For many of those who don't get away, drugs provide some kind of succor. Ah Dee Che estimated that about a third of young Lisu people were taking drugs - mostly opium in the countryside; heroin and methamphetamine in the cities.
“Yaba is popular now,” he said, using the local name for methamphetamine. “They start as young as 12.”
A report by the UN Office on Drugs and Crime in November said that heroin and opium, production of which is rising in Myanmar, remain the most prevalent drugs used in the country.
But the government’s Central Committee for Drug Abuse Control reports that “methamphetamine use in the country has increased annually since 2005,” the UN agency said.
“No official data is available on the number of drug users in Myanmar. However, the CCDAC estimates that there are between 300,000 to 400,000 drug users in the country,” the report said.
Region-specific data on drug use is not available, but the UN report cited a 2011 World Health Organization study saying that methamphetamine was now the most widely used drug among high school students in Myitkyina. Only 1.5 percent of students in the study reported having used methamphetamines. Anecdotally, the prevalence of drug use is much higher.
And many believe that wide availability of drugs, a lack of solutions from the government and poor law enforcement indicate an effort to undermine ethnic minority groups in an area that has been a bane to a government trying to becalm its troubled border regions.
“I think the main reason is because of politics. There is government neglect in Kachin state,” said Ah Dee Che.
“When they [the Myanmar government] speak, it's good. But I don’t know about in their hearts. Here in Yangon, you don’t see [drug use]. But in the rural areas, like Kachin and Shan states, it’s everywhere. We can’t prove it, but we can see it is happening.”
Esther, who works on youth issues for the nongovernmental organization Kachin Peace Network, said drug use was rife among the youth from all ethnic groups in Kachin state.
“It’s getting more and more. Five years ago, most young people were not using. The age of starting to use had got younger and younger,” she said, explaining that youths openly use drugs in the towns of Kachin state. “The students do it in the university compound.”
Esther also said she believed the government’s failure to tackle the problem in an area of political resistance was no coincidence.
“It has been so many years that this problem happens in Kachin state. The government never takes concrete action. They never pay attention to the issue. Not taking action shows a kind of intention,” she said. “Why are they not taking action?
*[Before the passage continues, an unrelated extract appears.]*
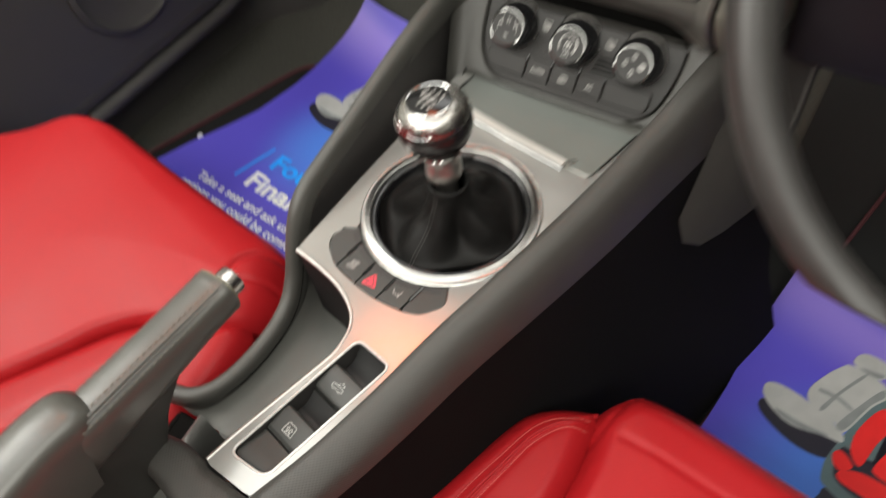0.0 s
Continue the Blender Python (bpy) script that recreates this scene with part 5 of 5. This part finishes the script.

If it was in Yangon or Mandalay, it would be different.”
But, she noted, those among the youth who manage to avoid drugs are nonetheless becoming increasingly politicized by ongoing conflict.
“Before the war [that began in 2011], the young people were into drugs and not politics. Since the war, a few have started getting more interested in politics,” she said, adding: “The ones not on drugs.”
Esther said the Baptist churches across Kachin state were not able to give the support that authorities should be providing.
“There’s a lack of programs,” she said. “At the moment, for the church, they can’t work much actually. But they guide spiritually.”
Lisu Pastor Soe Thein, who every Sunday delivers sermons to some Lisu in Yangon at the grand Immanuel Baptist Church in downtown Yangon, insisted the church does what it can to help the youth.
Churches try to educate the younger members of the flock in the hope of guiding them away from drugs, he said. But once they are addicted, most stop coming to church, putting them out of the reach of religious leaders.
"They separate themselves from the church," he says. "We are trying to drag them into the church, but they don’t come. That’s the problem."